I enjoyed reading Consider
the Lobster by David Foster Wallace. The first half of the paper talks
about the Maine Lobster Festival and then basically the history of the
consumption of lobster. The author has great voice in this paper and has some
very interesting points in the first half of his work. The fact that in early
1800’s settlers could walk out to sea and catch all they could eat lobster
really intrigued me. I also enjoyed the reference to jails not serving lobster
since it was thought of as the rats of the sea. After about seven pages the
author builds to his question of “Is it all right to boil a sentient creature
alive just for our gustatory pleasure?” He makes this question to make us think
about what we are doing. Boiling lobster alive has never really occurred to me
as a cruel thing to do. This question really made think. Wallace then talks
about stories from a rental car guy named Dick. He told of the time that a PETA
protester striped down and painted herself as a lobster to make a point.

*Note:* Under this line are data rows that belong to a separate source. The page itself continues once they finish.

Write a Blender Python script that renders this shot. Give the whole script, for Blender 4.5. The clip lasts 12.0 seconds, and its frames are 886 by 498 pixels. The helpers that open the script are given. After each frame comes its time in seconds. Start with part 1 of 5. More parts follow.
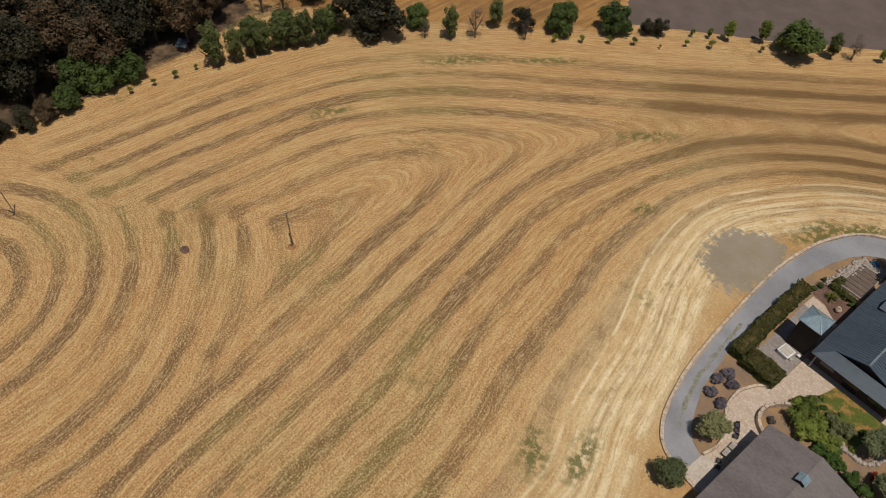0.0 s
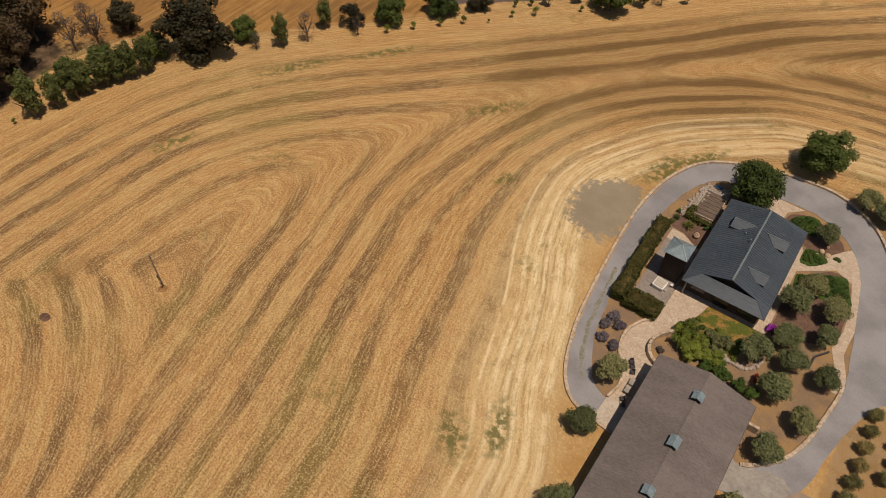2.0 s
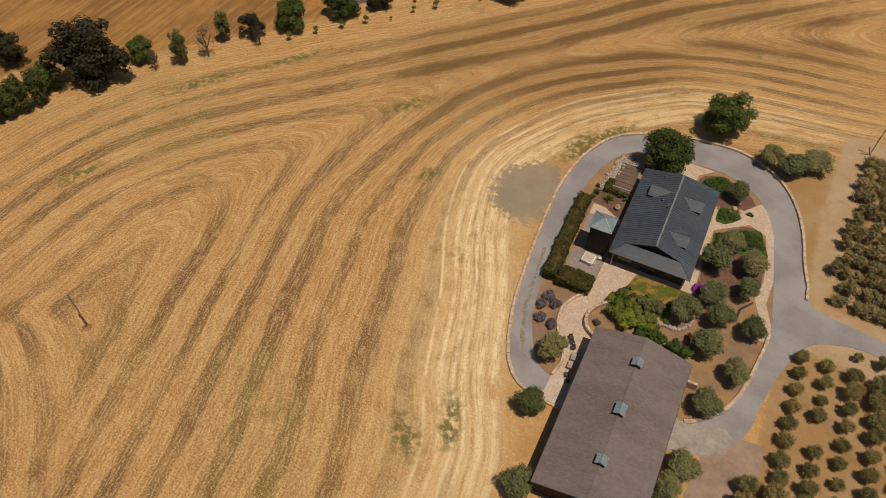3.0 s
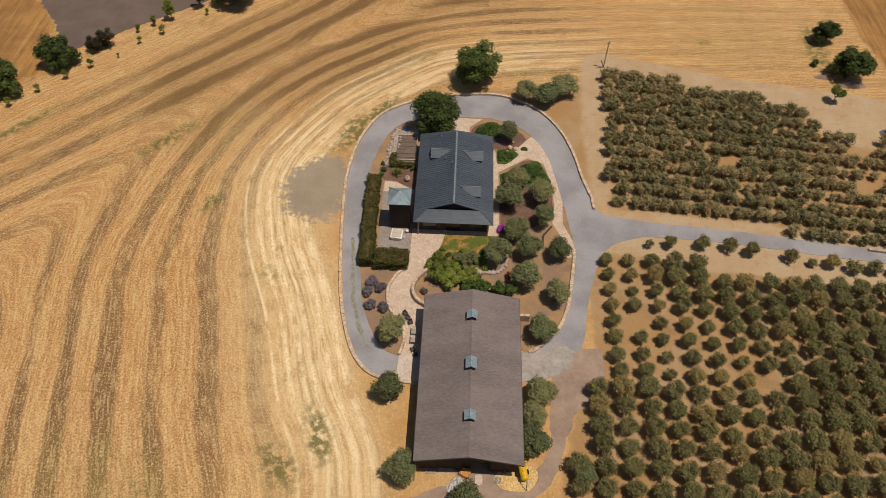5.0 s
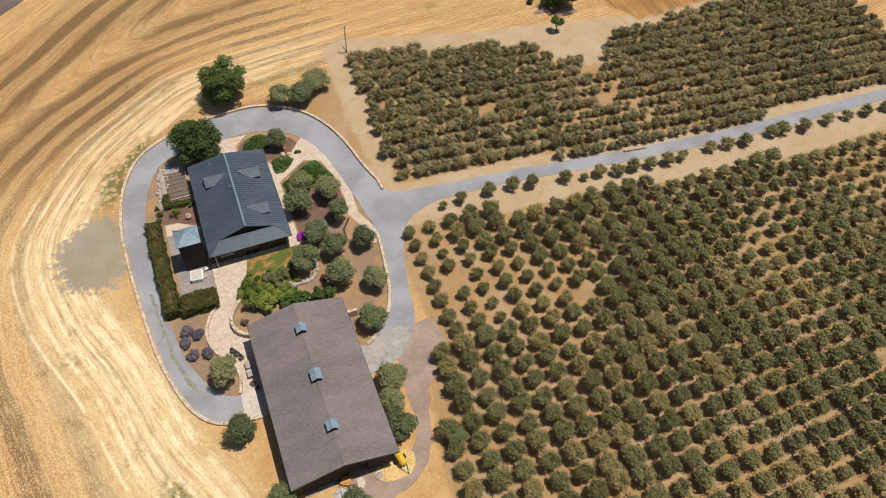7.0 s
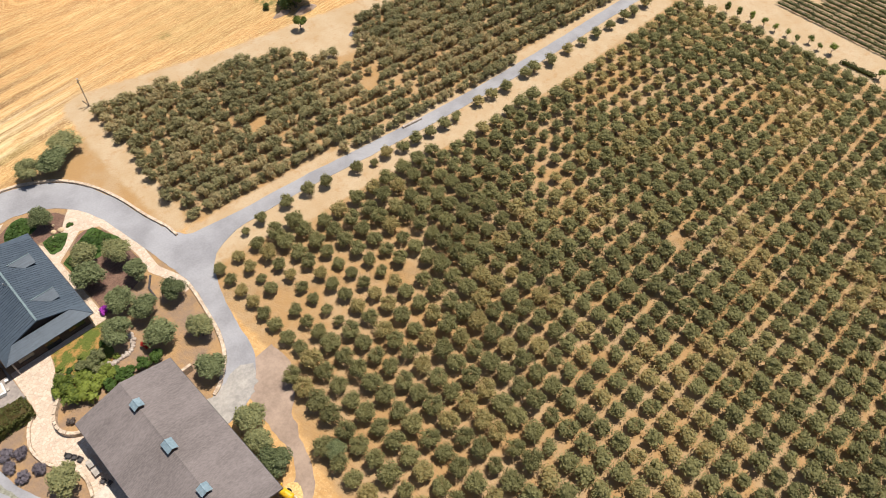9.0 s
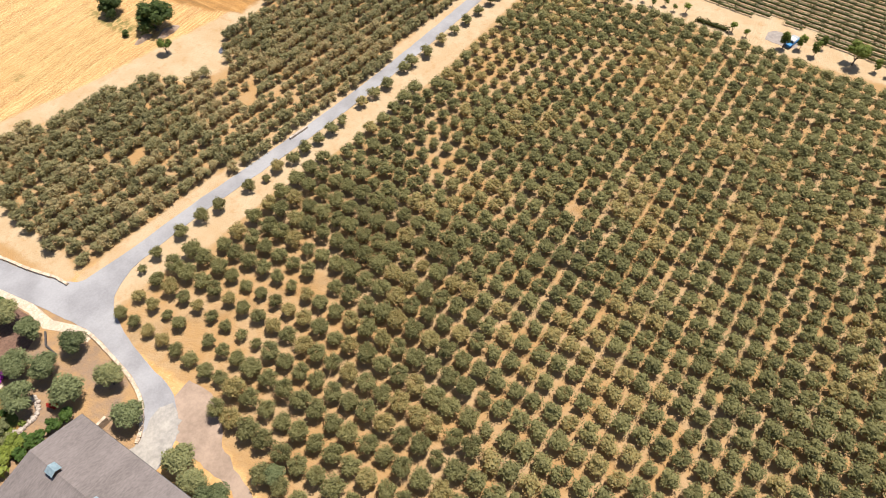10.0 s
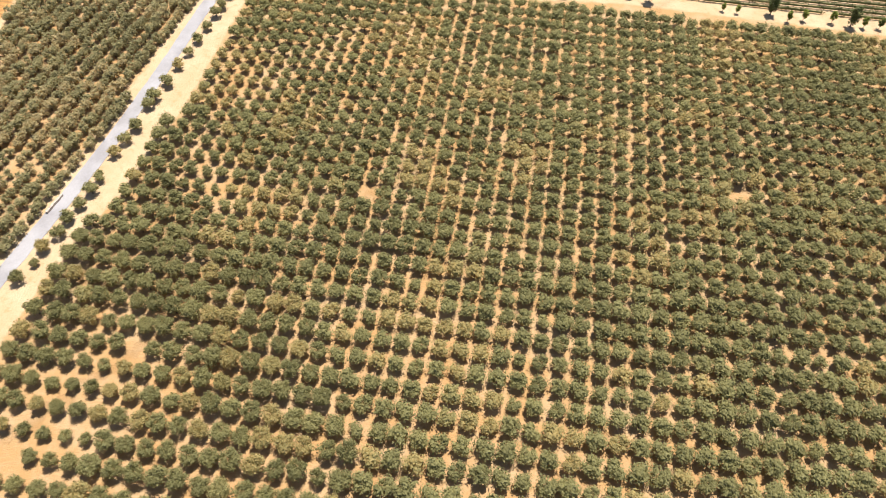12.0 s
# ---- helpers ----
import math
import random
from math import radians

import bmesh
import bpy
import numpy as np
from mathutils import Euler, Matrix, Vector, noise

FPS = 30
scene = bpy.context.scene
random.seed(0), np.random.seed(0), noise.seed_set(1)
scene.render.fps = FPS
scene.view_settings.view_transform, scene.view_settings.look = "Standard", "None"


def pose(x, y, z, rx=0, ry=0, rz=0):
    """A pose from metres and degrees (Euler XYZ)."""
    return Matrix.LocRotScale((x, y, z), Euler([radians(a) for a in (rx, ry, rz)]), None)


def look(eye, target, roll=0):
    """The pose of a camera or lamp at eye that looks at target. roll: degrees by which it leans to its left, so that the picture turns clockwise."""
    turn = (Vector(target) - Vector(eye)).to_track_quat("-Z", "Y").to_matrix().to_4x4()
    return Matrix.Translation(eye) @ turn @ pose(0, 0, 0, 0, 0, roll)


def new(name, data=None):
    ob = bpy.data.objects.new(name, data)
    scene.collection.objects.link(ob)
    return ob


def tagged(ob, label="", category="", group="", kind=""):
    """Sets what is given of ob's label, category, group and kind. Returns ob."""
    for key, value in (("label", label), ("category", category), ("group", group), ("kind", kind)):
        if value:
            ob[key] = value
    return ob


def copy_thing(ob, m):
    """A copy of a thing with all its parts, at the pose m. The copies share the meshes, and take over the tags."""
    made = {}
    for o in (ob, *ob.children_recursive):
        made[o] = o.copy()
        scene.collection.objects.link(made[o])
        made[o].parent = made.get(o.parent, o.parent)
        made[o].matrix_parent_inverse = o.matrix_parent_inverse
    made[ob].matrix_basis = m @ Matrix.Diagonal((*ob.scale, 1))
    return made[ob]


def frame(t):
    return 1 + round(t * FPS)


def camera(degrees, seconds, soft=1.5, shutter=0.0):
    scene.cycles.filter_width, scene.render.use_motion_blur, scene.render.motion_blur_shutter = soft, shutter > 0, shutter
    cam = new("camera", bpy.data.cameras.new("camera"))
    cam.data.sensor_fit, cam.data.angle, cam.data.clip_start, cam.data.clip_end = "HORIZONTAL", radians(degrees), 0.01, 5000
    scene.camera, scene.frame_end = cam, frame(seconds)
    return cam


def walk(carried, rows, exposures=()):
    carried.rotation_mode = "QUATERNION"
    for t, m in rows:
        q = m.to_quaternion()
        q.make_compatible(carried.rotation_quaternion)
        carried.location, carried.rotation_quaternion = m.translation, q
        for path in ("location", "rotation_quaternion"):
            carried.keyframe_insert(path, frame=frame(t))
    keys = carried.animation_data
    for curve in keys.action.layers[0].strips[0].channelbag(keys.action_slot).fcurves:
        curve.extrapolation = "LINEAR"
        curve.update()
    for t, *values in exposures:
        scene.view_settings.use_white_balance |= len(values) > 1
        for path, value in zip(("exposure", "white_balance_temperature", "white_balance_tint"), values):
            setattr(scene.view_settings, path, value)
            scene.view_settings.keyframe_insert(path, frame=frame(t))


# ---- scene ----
from mathutils.geometry import tessellate_polygon

# ================= camera: a drone hovering at 100 m that turns on the spot =================
EYE = Vector((0.0, 0.0, 100.0))
cam = camera(63.30, 12.0, soft=0.7, shutter=0.2)


def aim(yaw, pitch, lean):
    """The drone's pose from its heading (degrees left of +y), tilt and lean."""
    a, p = radians(yaw), radians(pitch)
    way = Vector((-math.sin(a) * math.cos(p), math.cos(a) * math.cos(p), math.sin(p)))
    return look(EYE, EYE + way * 100.0, lean)


TURN = [
    (0.0, 49.72, -50.82, 1.14),
    (0.5, 46.05, -50.82, 1.12),
    (1.0, 42.29, -50.86, 1.08),
    (1.5, 38.40, -50.93, 1.03),
    (2.0, 34.40, -50.98, 0.97),
    (2.5, 30.30, -51.03, 0.87),
    (3.0, 25.59, -51.11, 0.81),
    (5.0, 1.70, -51.52, 0.97),
    (5.5, -4.50, -51.57, 1.15),
    (6.0, -10.68, -51.63, 1.35),
    (6.5, -16.79, -51.66, 1.53),
    (7.0, -22.84, -51.67, 1.58),
    (9.0, -46.16, -51.57, 1.60),
    (9.5, -52.01, -51.56, 1.64),
    (10.0, -57.99, -51.54, 1.68),
    (10.5, -64.11, -51.60, 1.82),
    (11.0, -70.34, -51.61, 1.83),
    (11.5, -76.30, -51.64, 1.81),
    (12.0, -82.14, -51.70, 1.81),
]
walk(cam, [(t, aim(y, p, r)) for t, y, p, r in TURN],
     exposures=[(0.0, -0.66, 6500, 10), (1.2, -0.66, 7300, 14), (3.0, -0.66, 7850, 16), (5.0, -0.42, 7200, 15), (7.0, 0.0, 6400, 10), (9.0, 0.44, 6500, 10), (12.0, 1.0, 6550, 11)])

# ================= light =================
SUN = Vector((2.1, -0.6, 7.0)).normalized()
world = bpy.data.worlds.new("world")
scene.world = world
world.use_nodes = True
wt = world.node_tree
sky = wt.nodes.new("ShaderNodeTexSky")
sky.sky_type, sky.sun_disc = "NISHITA", False
sky.sun_elevation = math.asin(SUN.z)
sky.sun_rotation = math.atan2(SUN.x, SUN.y)
back = wt.nodes["Background"]
back.inputs["Strength"].default_value = 0.07
wt.links.new(sky.outputs[0], back.inputs["Color"])
sun_data = bpy.data.lights.new("sun", "SUN")
sun_data.energy, sun_data.angle, sun_data.color = 4.6, radians(0.53), (1.0, 0.95, 0.87)
new("sun", sun_data).matrix_world = look(SUN * 300, (0, 0, 0))


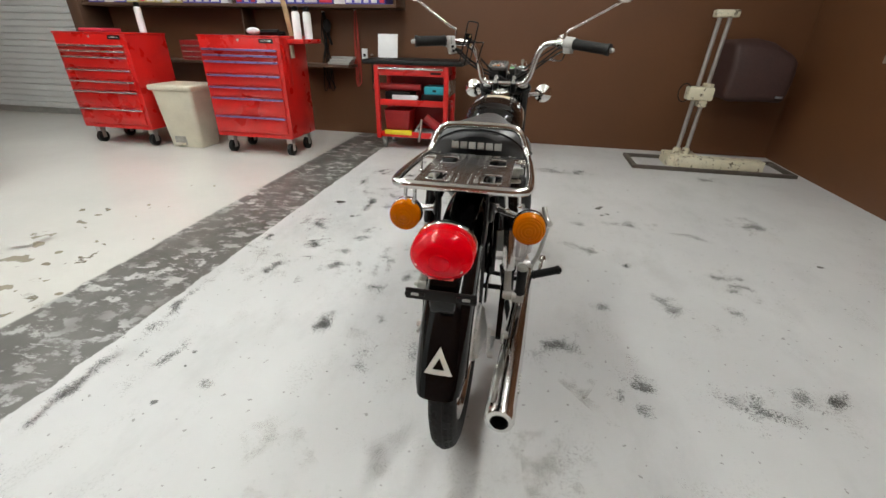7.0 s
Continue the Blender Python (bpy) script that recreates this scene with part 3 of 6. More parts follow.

Dick ends
his stories with “There’s a part of the brain in people and animals that lets
us feel pain, and lobsters’ brains don’t have this part.” This part is complicated.
He cites a MLF articles that states that lobsters nervous systems are like
grasshoppers and very underdeveloped. There is no way for us to know if lobster
feel pain but they spend 35-45 seconds in boiling water before they die. The Author
makes the topic uncomfortable at this point by talking about the ways to kill
lobsters. Wallace makes us rethink our ways of eating lobster.